His prediction is based on the fact that southern Punjab, known for cotton production, is increasingly facing problem of water logging, which is more suitable for paddy. In addition, the massive assault of whitefly insect on cotton last year has made farmers wary. This year, the area under cotton reduced by 40 percent from last year. “Labour shortage also sits well with paddy as its harvesting is completely mechanised. That too, at a low cost because the same machine is used to harvest the wheat crop as well,” says Dr Shergill.
Dr P. S. Rangi, consultant with the Punjab Farmers’ Commission pinpoints the vicious circle. “Even if farmers go for crops like maize, they are not going to get the right price. Around 85 percent of the maize is sold below the minimum support price because there’s no procurement agency. Farmers also want to save water because they are spending money to deepen the borewells every three years, but what’s the alternative to paddy?” he asks. Various attempts of the state government to make farmers diversify from wheat-paddy cycle have failed, mainly due to lack of marketing for other crops.
Basmati rice, which emerged as a good alternative, has also lost steam.

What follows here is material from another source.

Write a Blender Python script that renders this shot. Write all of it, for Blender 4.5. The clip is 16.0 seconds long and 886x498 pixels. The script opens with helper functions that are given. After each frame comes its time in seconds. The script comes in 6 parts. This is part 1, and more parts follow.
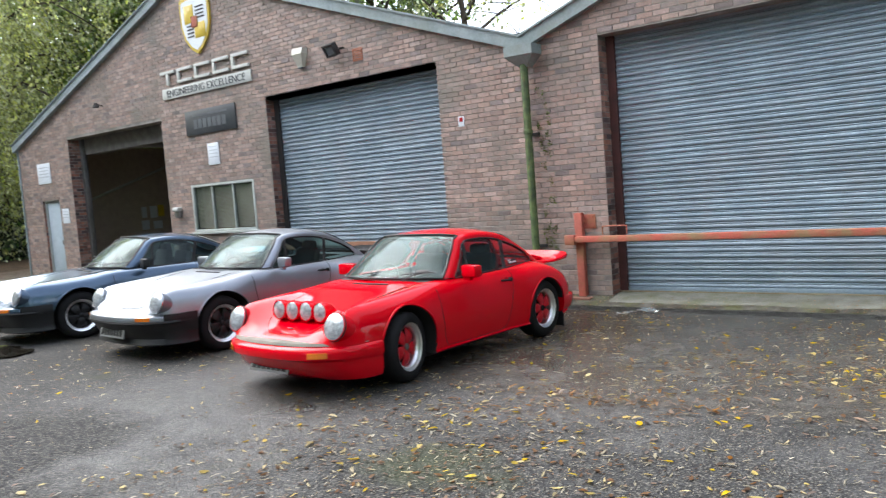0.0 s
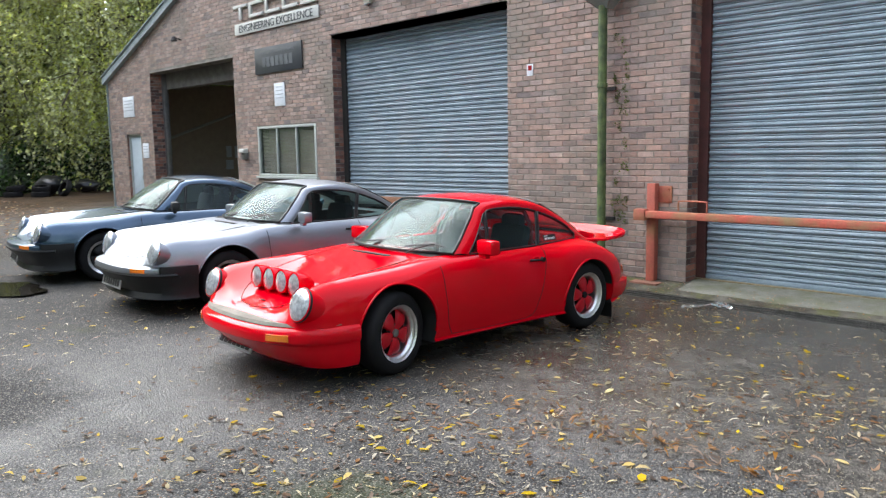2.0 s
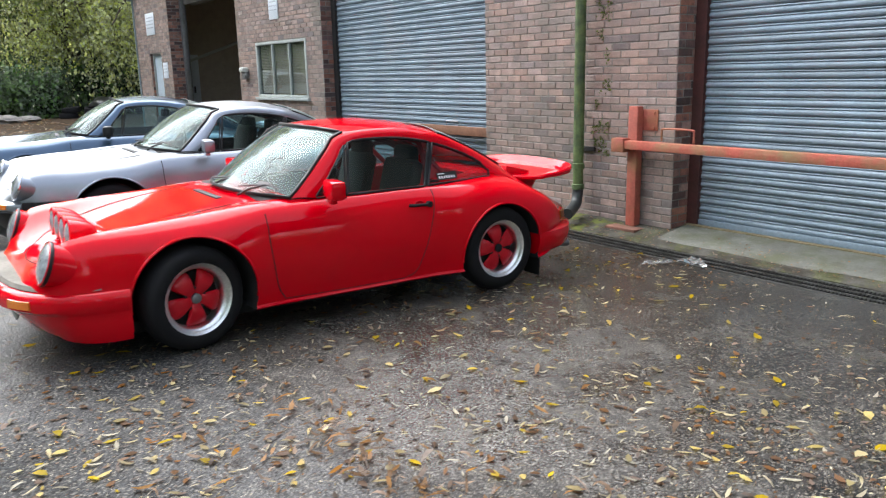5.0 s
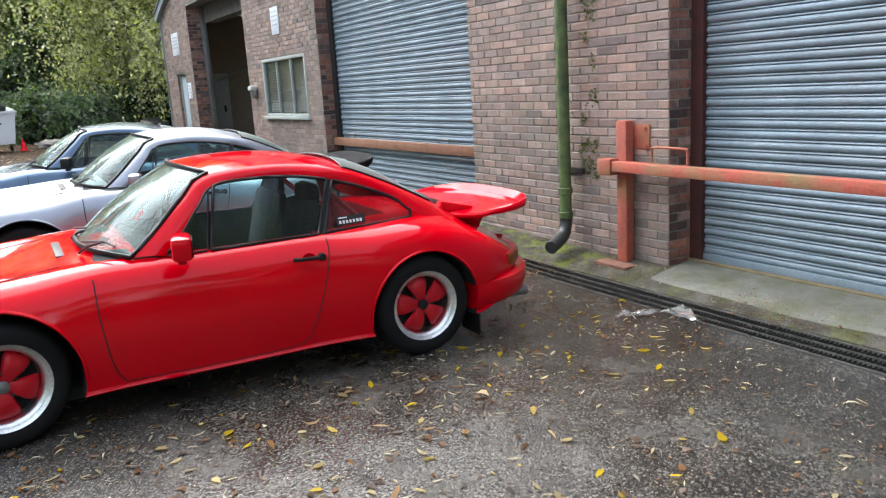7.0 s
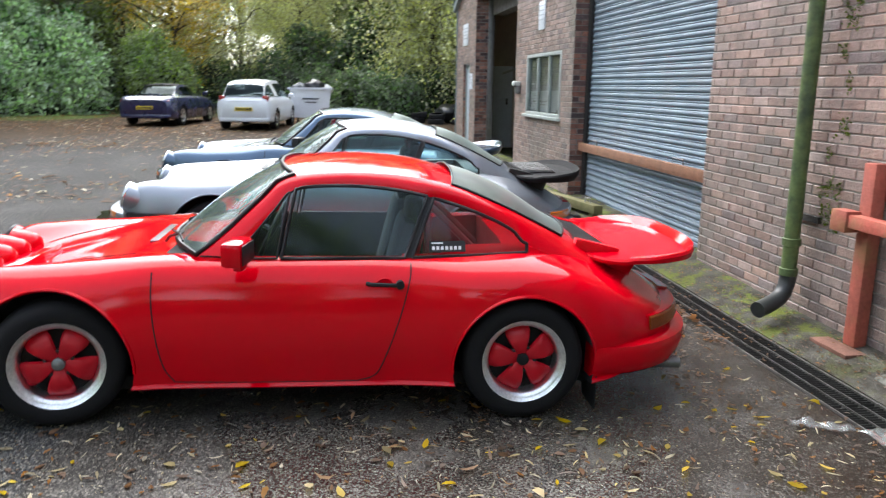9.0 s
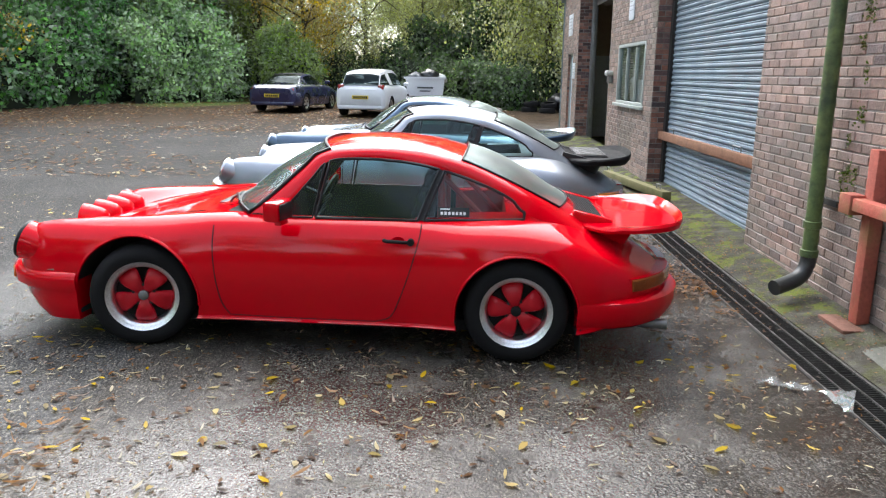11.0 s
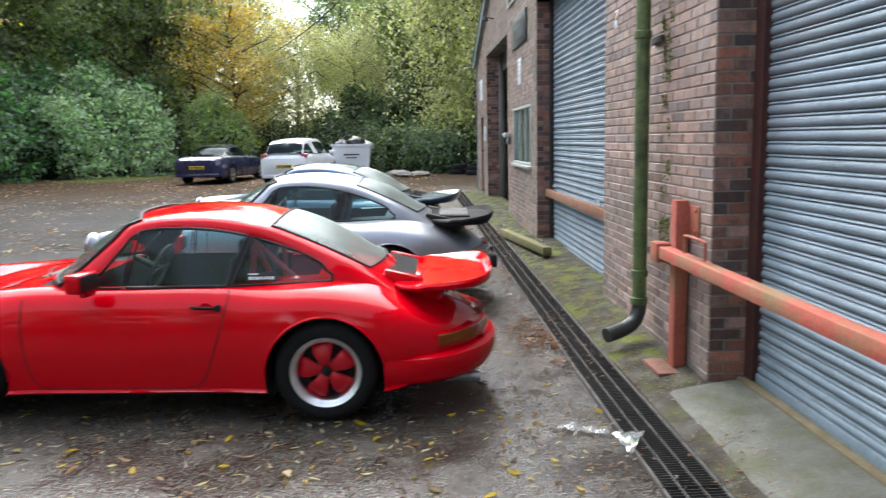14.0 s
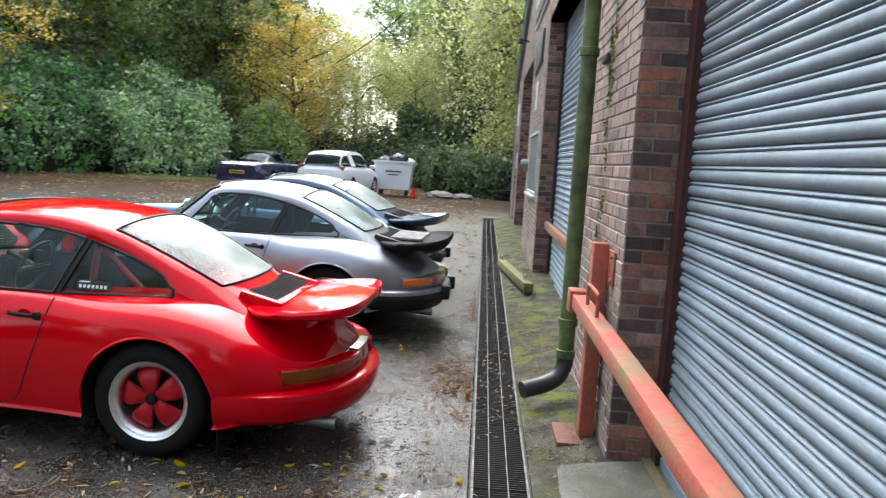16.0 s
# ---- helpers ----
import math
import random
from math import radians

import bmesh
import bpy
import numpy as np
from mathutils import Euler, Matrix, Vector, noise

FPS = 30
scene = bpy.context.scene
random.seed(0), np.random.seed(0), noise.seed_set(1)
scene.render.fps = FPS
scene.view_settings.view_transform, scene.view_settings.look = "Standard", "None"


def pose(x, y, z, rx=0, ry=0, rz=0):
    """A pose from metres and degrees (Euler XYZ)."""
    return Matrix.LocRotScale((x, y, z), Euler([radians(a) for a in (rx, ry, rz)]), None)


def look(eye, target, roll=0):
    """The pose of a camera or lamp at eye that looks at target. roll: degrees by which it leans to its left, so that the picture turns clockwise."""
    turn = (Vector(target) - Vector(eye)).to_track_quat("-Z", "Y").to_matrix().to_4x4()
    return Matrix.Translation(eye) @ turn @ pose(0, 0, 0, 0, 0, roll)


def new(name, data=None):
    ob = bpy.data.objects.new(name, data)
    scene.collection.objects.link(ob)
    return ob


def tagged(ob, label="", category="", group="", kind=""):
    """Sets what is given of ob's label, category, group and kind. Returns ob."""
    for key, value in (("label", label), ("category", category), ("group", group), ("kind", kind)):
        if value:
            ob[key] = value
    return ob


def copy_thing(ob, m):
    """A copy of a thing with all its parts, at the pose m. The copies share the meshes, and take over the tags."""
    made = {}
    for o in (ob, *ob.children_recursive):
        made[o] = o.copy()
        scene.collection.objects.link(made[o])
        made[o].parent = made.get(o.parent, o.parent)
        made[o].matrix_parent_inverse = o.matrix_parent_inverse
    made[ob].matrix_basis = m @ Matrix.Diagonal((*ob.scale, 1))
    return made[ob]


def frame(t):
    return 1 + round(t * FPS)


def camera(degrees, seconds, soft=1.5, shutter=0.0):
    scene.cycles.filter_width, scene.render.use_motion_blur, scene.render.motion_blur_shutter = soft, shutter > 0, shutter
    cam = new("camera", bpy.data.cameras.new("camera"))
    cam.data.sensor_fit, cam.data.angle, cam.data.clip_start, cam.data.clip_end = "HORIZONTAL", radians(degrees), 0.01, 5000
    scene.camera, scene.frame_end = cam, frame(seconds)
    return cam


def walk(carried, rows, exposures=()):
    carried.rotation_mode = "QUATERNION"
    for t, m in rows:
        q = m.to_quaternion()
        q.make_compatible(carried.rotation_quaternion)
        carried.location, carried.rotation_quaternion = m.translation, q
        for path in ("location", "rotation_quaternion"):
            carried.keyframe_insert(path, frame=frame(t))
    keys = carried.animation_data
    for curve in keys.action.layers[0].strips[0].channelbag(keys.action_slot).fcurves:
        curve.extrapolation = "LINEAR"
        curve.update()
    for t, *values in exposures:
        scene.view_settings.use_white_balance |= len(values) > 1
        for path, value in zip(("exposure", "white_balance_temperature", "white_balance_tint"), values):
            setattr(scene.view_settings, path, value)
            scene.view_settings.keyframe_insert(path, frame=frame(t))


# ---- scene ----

The long, aromatic variety requires less water, can be sown late and usually fetches high returns through export. But international demand has crashed while sowing area has increased resulting in huge carryover stocks. The area under Basmati last year dropped by 13 percent over 2014-15.
Dr Shergill believes that instead of blaming paddy for groundwater depletion, state government should stop supplying free power for pumpsets. “Free power means farmers don’t monitor the quantity of water going in each plot. Also, they tend to plant paddy even in sandy soils which require much more water than loamy soil,” he says.
However, the fact that Punjab government released 1.5 lakh more tubewell connections recently shows that paddy will gain more ground, thanks to political compulsions.